— START AVAILABLE DATA —

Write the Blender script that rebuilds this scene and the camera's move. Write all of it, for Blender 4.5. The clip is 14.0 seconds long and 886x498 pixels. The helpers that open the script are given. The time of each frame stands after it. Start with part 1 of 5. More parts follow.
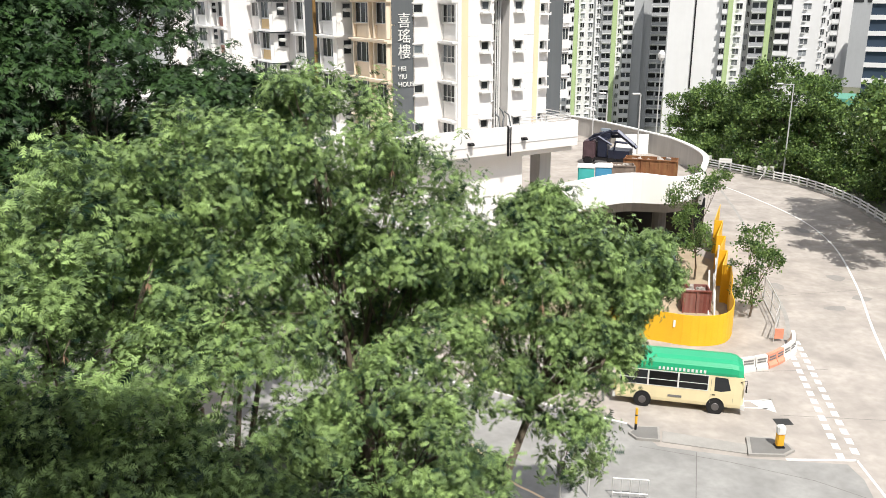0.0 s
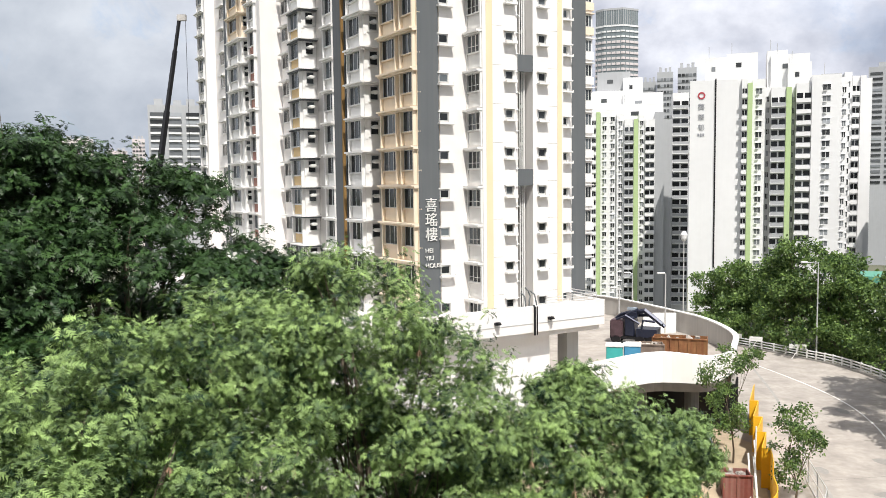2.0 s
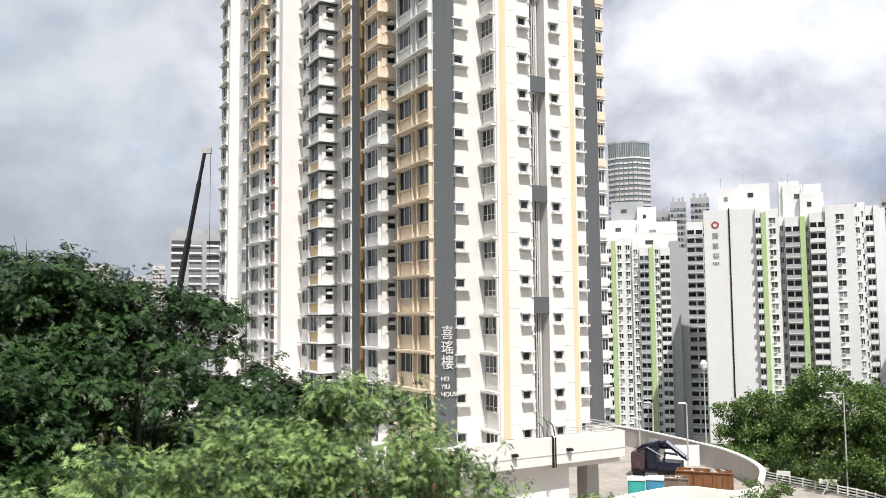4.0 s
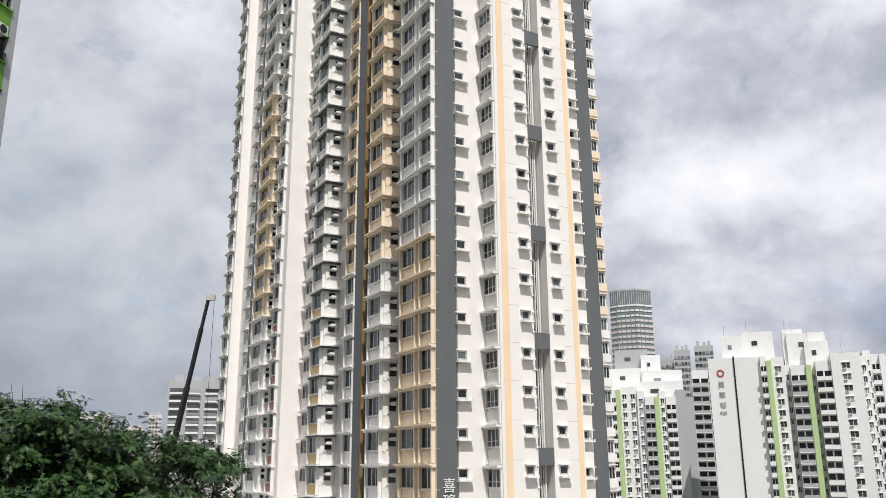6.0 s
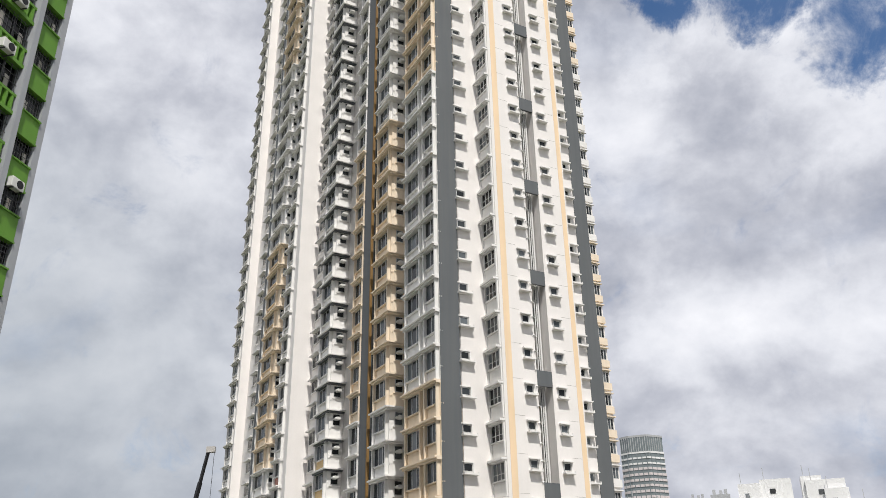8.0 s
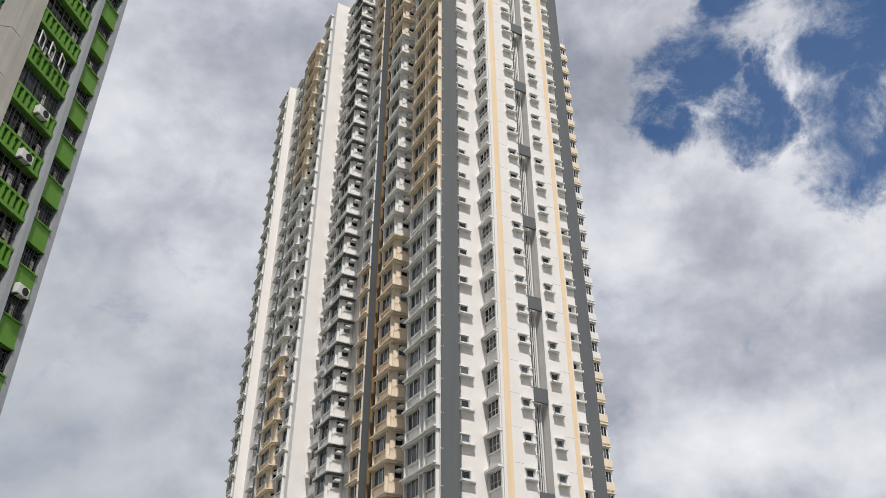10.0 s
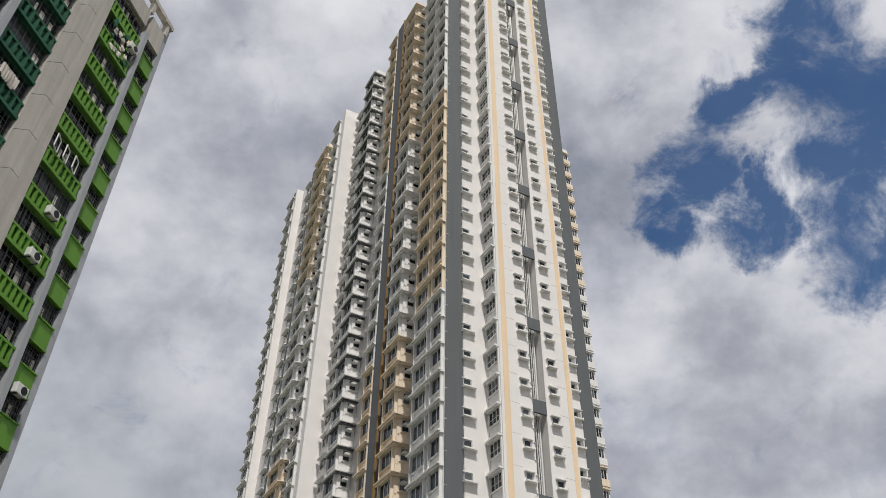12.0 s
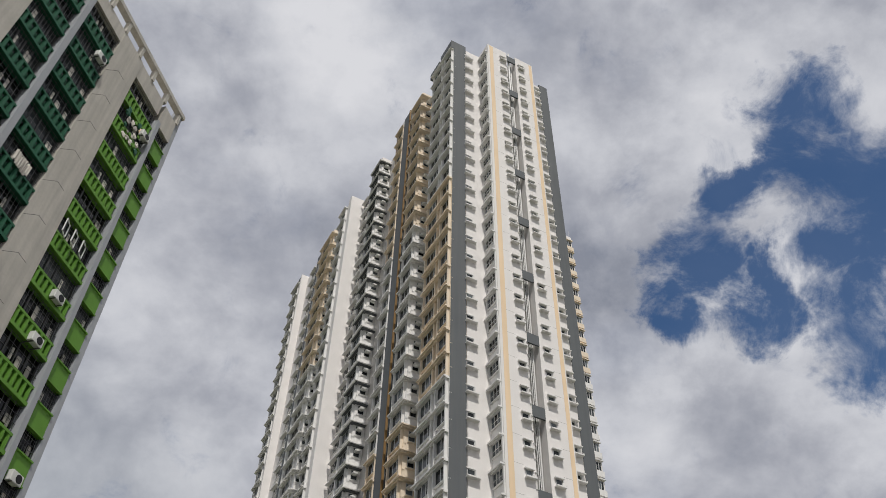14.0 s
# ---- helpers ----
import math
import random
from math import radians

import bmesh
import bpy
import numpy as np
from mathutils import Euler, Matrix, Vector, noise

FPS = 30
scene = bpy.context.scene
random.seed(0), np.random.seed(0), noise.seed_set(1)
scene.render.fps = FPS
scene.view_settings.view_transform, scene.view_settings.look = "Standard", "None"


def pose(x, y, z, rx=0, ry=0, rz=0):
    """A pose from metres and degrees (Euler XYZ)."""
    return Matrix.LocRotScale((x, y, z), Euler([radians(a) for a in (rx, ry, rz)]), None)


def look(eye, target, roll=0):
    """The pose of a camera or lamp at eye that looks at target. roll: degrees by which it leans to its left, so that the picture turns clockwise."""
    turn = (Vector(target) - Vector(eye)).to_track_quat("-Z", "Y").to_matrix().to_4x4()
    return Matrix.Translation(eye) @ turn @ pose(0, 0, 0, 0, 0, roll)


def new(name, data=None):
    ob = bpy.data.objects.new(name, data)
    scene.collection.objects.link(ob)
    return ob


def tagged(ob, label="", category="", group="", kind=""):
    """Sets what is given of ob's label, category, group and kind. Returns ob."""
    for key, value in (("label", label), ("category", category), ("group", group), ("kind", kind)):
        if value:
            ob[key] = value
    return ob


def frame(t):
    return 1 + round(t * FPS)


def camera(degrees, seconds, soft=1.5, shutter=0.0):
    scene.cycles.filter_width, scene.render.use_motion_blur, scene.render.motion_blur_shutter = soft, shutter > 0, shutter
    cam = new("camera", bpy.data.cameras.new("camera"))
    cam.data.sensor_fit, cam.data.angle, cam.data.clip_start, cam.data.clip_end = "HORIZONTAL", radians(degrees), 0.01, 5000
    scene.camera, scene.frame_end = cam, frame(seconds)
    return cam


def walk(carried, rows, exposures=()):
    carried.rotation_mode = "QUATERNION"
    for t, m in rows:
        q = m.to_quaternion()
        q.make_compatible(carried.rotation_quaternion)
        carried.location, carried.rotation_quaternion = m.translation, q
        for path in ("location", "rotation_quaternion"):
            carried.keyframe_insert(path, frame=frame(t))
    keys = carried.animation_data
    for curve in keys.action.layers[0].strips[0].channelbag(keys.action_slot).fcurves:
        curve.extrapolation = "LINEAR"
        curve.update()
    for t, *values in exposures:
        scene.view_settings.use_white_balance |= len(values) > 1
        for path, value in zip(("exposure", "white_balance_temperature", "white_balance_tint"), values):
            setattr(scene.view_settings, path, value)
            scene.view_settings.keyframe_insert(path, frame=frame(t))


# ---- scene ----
EYE_Z = 22.1
cam = camera(56.53, 14.0, soft=0.75)
PATH = [
    (0.0, pose(0, 0, EYE_Z, 73.16, 0.06, -0.00)),
    (0.5, pose(0, 0, EYE_Z, 75.83, 0.84, 0.33)),
    (1.0, pose(0, 0, EYE_Z, 80.16, 0.97, 0.75)),
    (1.5, pose(0, 0, EYE_Z, 83.19, 0.79, 1.04)),
    (2.0, pose(0, 0, EYE_Z, 85.61, 0.64, 1.78)),
    (2.5, pose(0, 0, EYE_Z, 87.80, 0.46, 2.08)),
    (3.0, pose(0, 0, EYE_Z, 90.08, 0.39, 2.44)),
    (5.5, pose(0, 0, EYE_Z, 101.82, 0.41, 3.13)),
    (6.0, pose(0, 0, EYE_Z, 104.69, 0.33, 3.02)),
    (6.5, pose(0, 0, EYE_Z, 107.17, 0.19, 2.96)),
    (7.0, pose(0, 0, EYE_Z, 109.90, 0.35, 3.23)),
    (7.5, pose(0, 0, EYE_Z, 112.62, 0.54, 3.19)),
    (8.0, pose(0, 0, EYE_Z, 114.81, 0.95, 3.56)),
    (10.5, pose(0, 0, EYE_Z, 124.62, -0.22, 3.22)),
    (11.0, pose(0, 0, EYE_Z, 126.41, -0.18, 3.23)),
    (11.5, pose(0, 0, EYE_Z, 128.12, -0.39, 3.29)),
    (12.0, pose(0, 0, EYE_Z, 129.79, -0.57, 3.26)),
    (12.5, pose(0, 0, EYE_Z, 131.45, -0.75, 3.19)),
    (13.0, pose(0, 0, EYE_Z, 132.85, -1.02, 3.05)),
    (13.5, pose(0, 0, EYE_Z, 134.11, -0.97, 3.53)),
    (14.0, pose(0, 0, EYE_Z, 135.76, -0.95, 3.31)),
]
EXPOSURES = [(0.0, 0.46), (3.0, 0.42), (5.5, 0.12), (7.5, 0.04), (10.5, -0.22), (14.0, -0.48)]
walk(cam, PATH, EXPOSURES)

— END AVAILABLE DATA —

### GIVEN PROBLEM
Repeat the material above verbatim, with no pictures in the output.

### ANSWER TO THIS TASK
Write the Blender script that rebuilds this scene and the camera's move. Write all of it, for Blender 4.5. The clip is 14.0 seconds long and 886x498 pixels. The helpers that open the script are given. The time of each frame stands after it. Start with part 1 of 5. More parts follow.
0.0 s
2.0 s
4.0 s
6.0 s
8.0 s
10.0 s
12.0 s
14.0 s
# ---- helpers ----
import math
import random
from math import radians

import bmesh
import bpy
import numpy as np
from mathutils import Euler, Matrix, Vector, noise

FPS = 30
scene = bpy.context.scene
random.seed(0), np.random.seed(0), noise.seed_set(1)
scene.render.fps = FPS
scene.view_settings.view_transform, scene.view_settings.look = "Standard", "None"


def pose(x, y, z, rx=0, ry=0, rz=0):
    """A pose from metres and degrees (Euler XYZ)."""
    return Matrix.LocRotScale((x, y, z), Euler([radians(a) for a in (rx, ry, rz)]), None)


def look(eye, target, roll=0):
    """The pose of a camera or lamp at eye that looks at target. roll: degrees by which it leans to its left, so that the picture turns clockwise."""
    turn = (Vector(target) - Vector(eye)).to_track_quat("-Z", "Y").to_matrix().to_4x4()
    return Matrix.Translation(eye) @ turn @ pose(0, 0, 0, 0, 0, roll)


def new(name, data=None):
    ob = bpy.data.objects.new(name, data)
    scene.collection.objects.link(ob)
    return ob


def tagged(ob, label="", category="", group="", kind=""):
    """Sets what is given of ob's label, category, group and kind. Returns ob."""
    for key, value in (("label", label), ("category", category), ("group", group), ("kind", kind)):
        if value:
            ob[key] = value
    return ob


def frame(t):
    return 1 + round(t * FPS)


def camera(degrees, seconds, soft=1.5, shutter=0.0):
    scene.cycles.filter_width, scene.render.use_motion_blur, scene.render.motion_blur_shutter = soft, shutter > 0, shutter
    cam = new("camera", bpy.data.cameras.new("camera"))
    cam.data.sensor_fit, cam.data.angle, cam.data.clip_start, cam.data.clip_end = "HORIZONTAL", radians(degrees), 0.01, 5000
    scene.camera, scene.frame_end = cam, frame(seconds)
    return cam


def walk(carried, rows, exposures=()):
    carried.rotation_mode = "QUATERNION"
    for t, m in rows:
        q = m.to_quaternion()
        q.make_compatible(carried.rotation_quaternion)
        carried.location, carried.rotation_quaternion = m.translation, q
        for path in ("location", "rotation_quaternion"):
            carried.keyframe_insert(path, frame=frame(t))
    keys = carried.animation_data
    for curve in keys.action.layers[0].strips[0].channelbag(keys.action_slot).fcurves:
        curve.extrapolation = "LINEAR"
        curve.update()
    for t, *values in exposures:
        scene.view_settings.use_white_balance |= len(values) > 1
        for path, value in zip(("exposure", "white_balance_temperature", "white_balance_tint"), values):
            setattr(scene.view_settings, path, value)
            scene.view_settings.keyframe_insert(path, frame=frame(t))


# ---- scene ----
EYE_Z = 22.1
cam = camera(56.53, 14.0, soft=0.75)
PATH = [
    (0.0, pose(0, 0, EYE_Z, 73.16, 0.06, -0.00)),
    (0.5, pose(0, 0, EYE_Z, 75.83, 0.84, 0.33)),
    (1.0, pose(0, 0, EYE_Z, 80.16, 0.97, 0.75)),
    (1.5, pose(0, 0, EYE_Z, 83.19, 0.79, 1.04)),
    (2.0, pose(0, 0, EYE_Z, 85.61, 0.64, 1.78)),
    (2.5, pose(0, 0, EYE_Z, 87.80, 0.46, 2.08)),
    (3.0, pose(0, 0, EYE_Z, 90.08, 0.39, 2.44)),
    (5.5, pose(0, 0, EYE_Z, 101.82, 0.41, 3.13)),
    (6.0, pose(0, 0, EYE_Z, 104.69, 0.33, 3.02)),
    (6.5, pose(0, 0, EYE_Z, 107.17, 0.19, 2.96)),
    (7.0, pose(0, 0, EYE_Z, 109.90, 0.35, 3.23)),
    (7.5, pose(0, 0, EYE_Z, 112.62, 0.54, 3.19)),
    (8.0, pose(0, 0, EYE_Z, 114.81, 0.95, 3.56)),
    (10.5, pose(0, 0, EYE_Z, 124.62, -0.22, 3.22)),
    (11.0, pose(0, 0, EYE_Z, 126.41, -0.18, 3.23)),
    (11.5, pose(0, 0, EYE_Z, 128.12, -0.39, 3.29)),
    (12.0, pose(0, 0, EYE_Z, 129.79, -0.57, 3.26)),
    (12.5, pose(0, 0, EYE_Z, 131.45, -0.75, 3.19)),
    (13.0, pose(0, 0, EYE_Z, 132.85, -1.02, 3.05)),
    (13.5, pose(0, 0, EYE_Z, 134.11, -0.97, 3.53)),
    (14.0, pose(0, 0, EYE_Z, 135.76, -0.95, 3.31)),
]
EXPOSURES = [(0.0, 0.46), (3.0, 0.42), (5.5, 0.12), (7.5, 0.04), (10.5, -0.22), (14.0, -0.48)]
walk(cam, PATH, EXPOSURES)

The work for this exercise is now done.